Busa spon yang dibentuk menyerupai hati, lingkaran, oval, bentuk kupu-kupu atau bentuk hewan yang lain dan pada permukaannya diberi tulisan berwarna-warni menurut permintaan pembeli ini sangat digemari oleh anak-anak hingga orang dewasa.

Suvenir dari bahan busa spon ini dapat dipergunakan untuk gantungan kunci motor dan mobil, tas, dan dapat juga di pajang di dinding-dinding rumah sebagai hiasan.  (CNBC Indonesia/Muhammad Sabki)
Foto: Mainan dari Limbah Karet Spon (CNBC Indonesia/Muhammad Sabki)

Jakarta, CNBC Indonesia - Industri padat karya di Tanah Air sudah 'berteriak' akibat terkena dampak perlambatan ekonomi di negara tujuan ekspor. Mulai dari industri hulu tekstil hingga industri alas kaki nasional.

Akibatnya, ratusan perusahaan melakukan efisiensi karyawan, mulai dari merumahkan hingga memutuskan hubungan kerja (PHK). Menurut Asosiasi Pengusaha Indonesia (Apindo), kondisi ini telah berdampak buruk bagi sekitar 79 ribu buruh tekstil di Tanah Air.

Kini, industri mainan anak mulai gelisah. Pasalnya, kapasitas produksi kini sudah ambrol hingga 50%.

Kenaikan harga bahan bakar minyak (BBM) dituding jadi pemicu utama tekanan yang dihadapi industri saat ini. 

"Penurunannya sampai 50%, terasa sekali setelah BBM naik. Masyarakat jadi mengutamakan kebutuhan pokoknya. Jadi kebutuhan yang dirasa bisa dientarin nggak terlalu menjadi fokus," kata Sekretaris Jenderal Asosiasi Pengusaha Sepeda dan Mainan Indonesia (APSMI) Eko Wibowo kepada CNBC Indonesia, Senin (7/11/2022).

Akibat penurunan produksi tersebut, salah satu kekhawatiran mengarah pada pemutusan hubungan kerja (PHK) dan karyawan yang dirumahkan. Eko mengklaim kedua fenomena tersebut terjadi di industri mainan.

"Saat ini sih belum ada pertimbangan ke karyawan tapi cuma kita harus antisipasi tahun depan. Indikasi penurunan daya beli (karena) terjadinya banyak PHK dan ekspor menurun, karena pasar turun dari pasar negara tujuan. Jadi, turun permintaan dan efek bisa panjang," sebut Eko.

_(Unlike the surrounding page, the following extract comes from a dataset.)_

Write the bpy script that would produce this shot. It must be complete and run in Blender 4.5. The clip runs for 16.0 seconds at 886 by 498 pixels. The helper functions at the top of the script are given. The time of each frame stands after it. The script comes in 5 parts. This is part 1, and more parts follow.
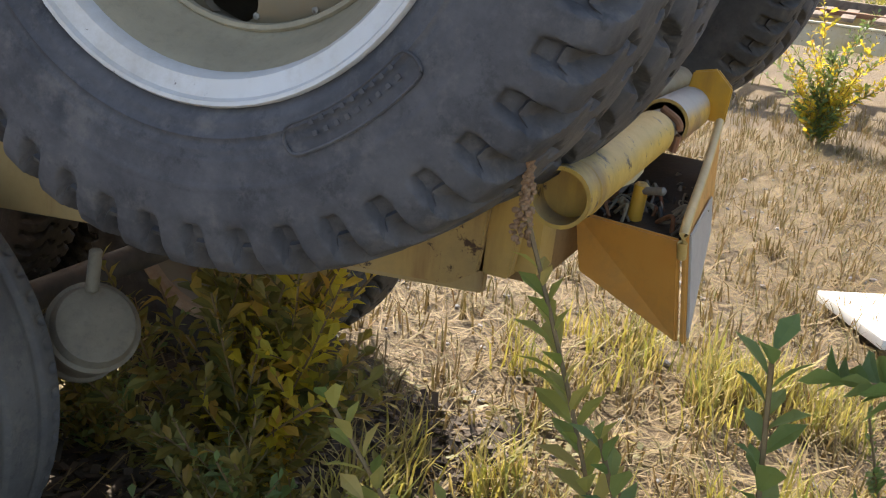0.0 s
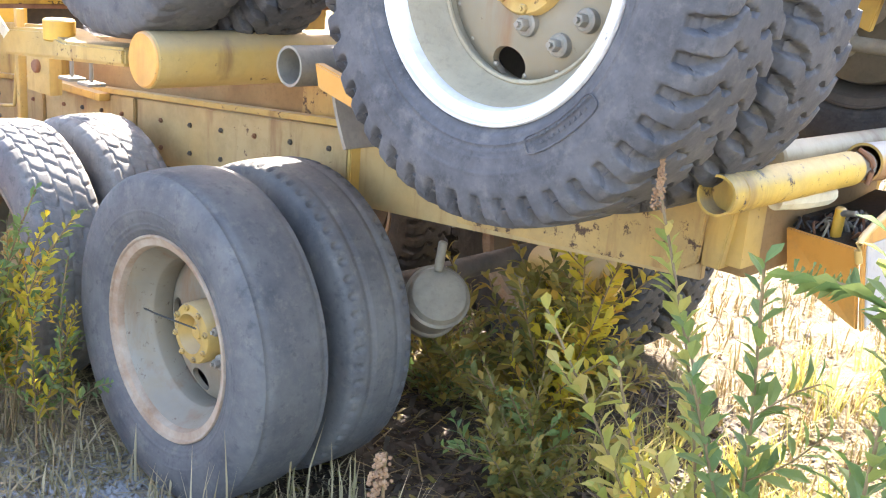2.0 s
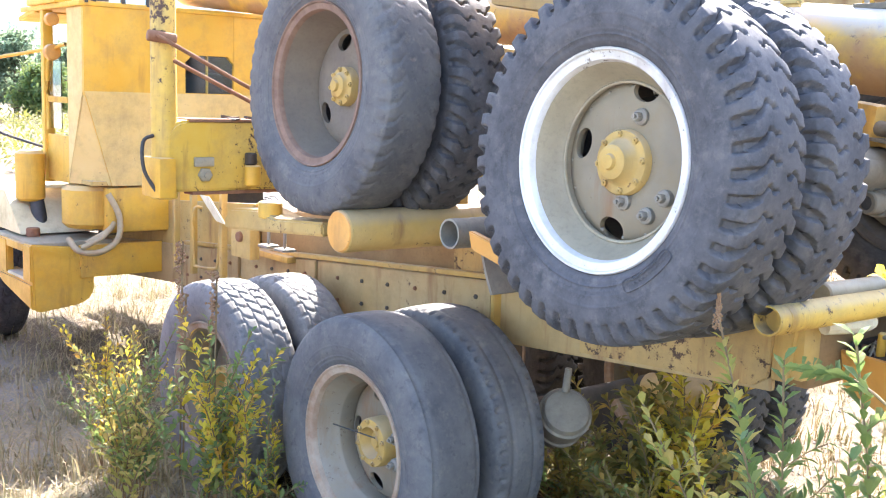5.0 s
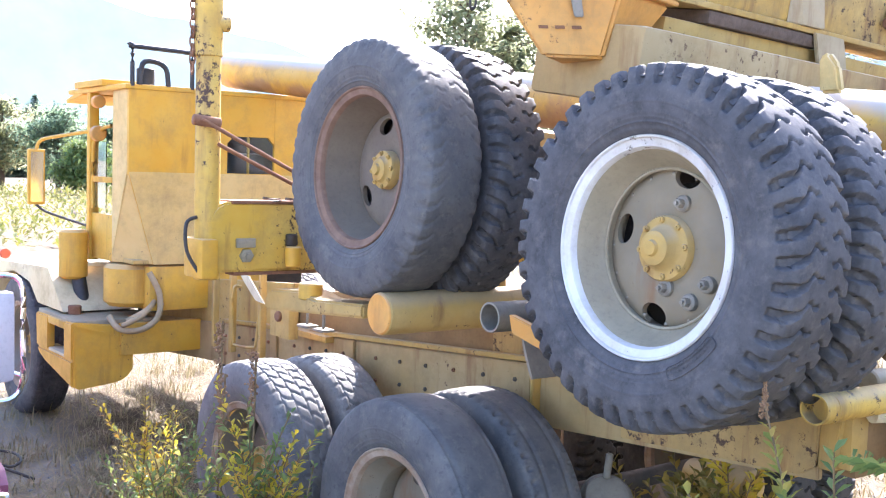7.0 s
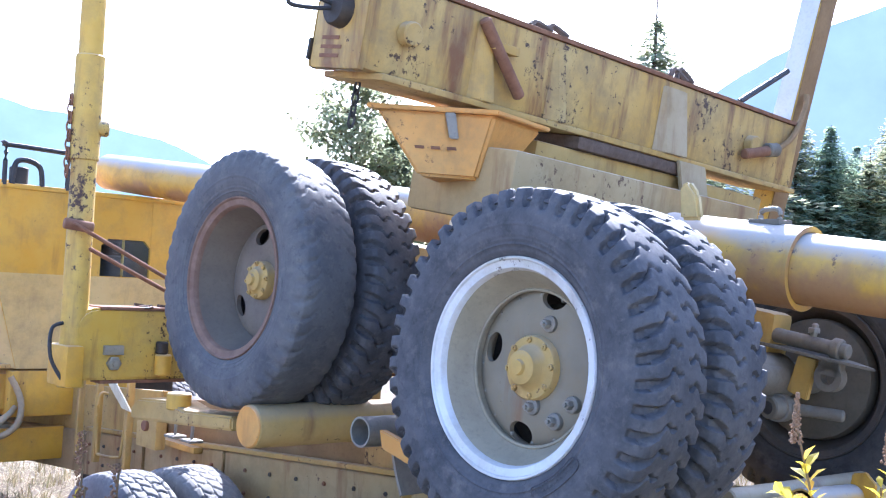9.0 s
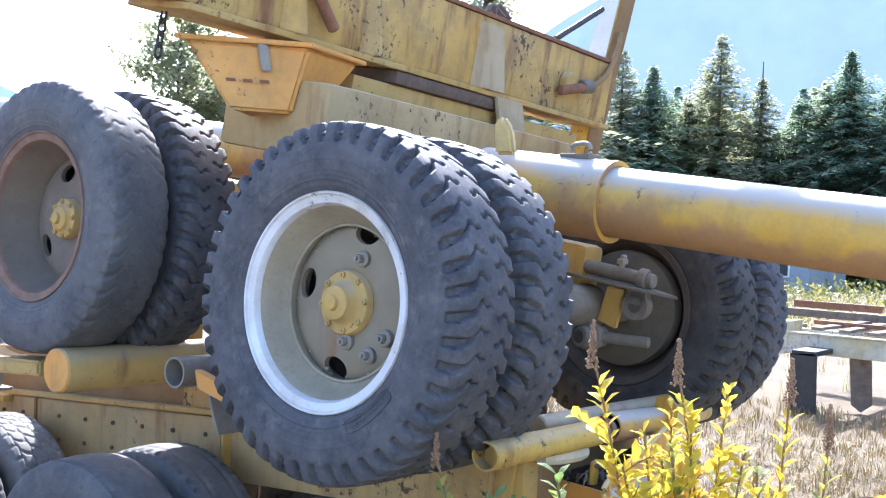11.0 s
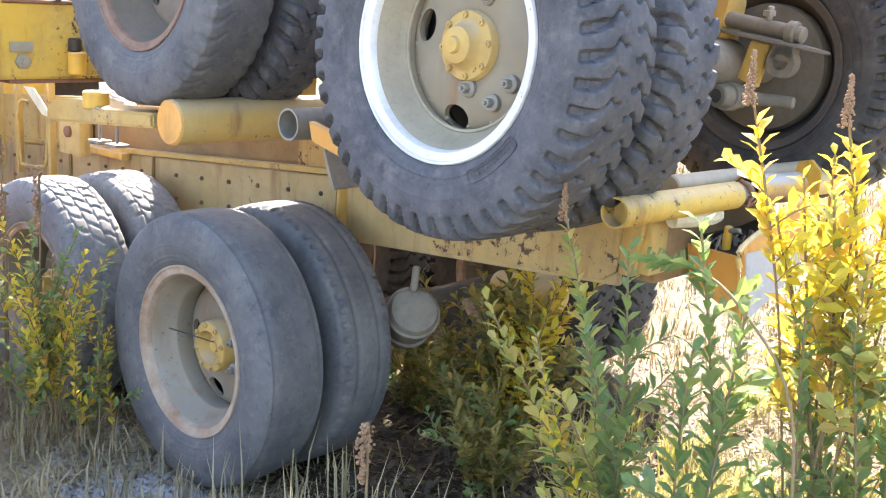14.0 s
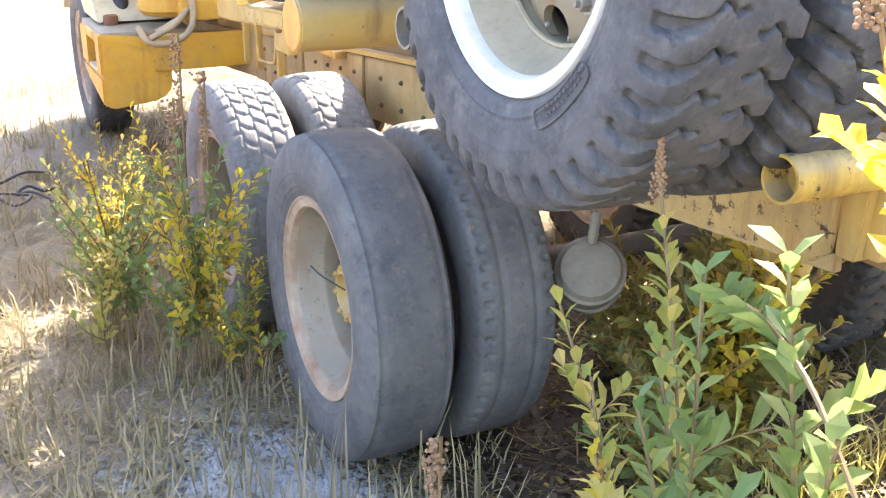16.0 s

Sebelumnya, Juru Bicara Perkumpulan Pengusaha Produk Tekstil Provinsi Jawa Barat (PPTPJB) Sariat Arifia kepada CNBC Indonesia, mengatakan sejumlah perusahaan yang tidak mampu lagi bertahan juga sudah menutup operasional, artinya tutup pabrik.

Data PPTPJB setidaknya ada 18 pabrik garmen yang sudah tutup di Jawa Barat.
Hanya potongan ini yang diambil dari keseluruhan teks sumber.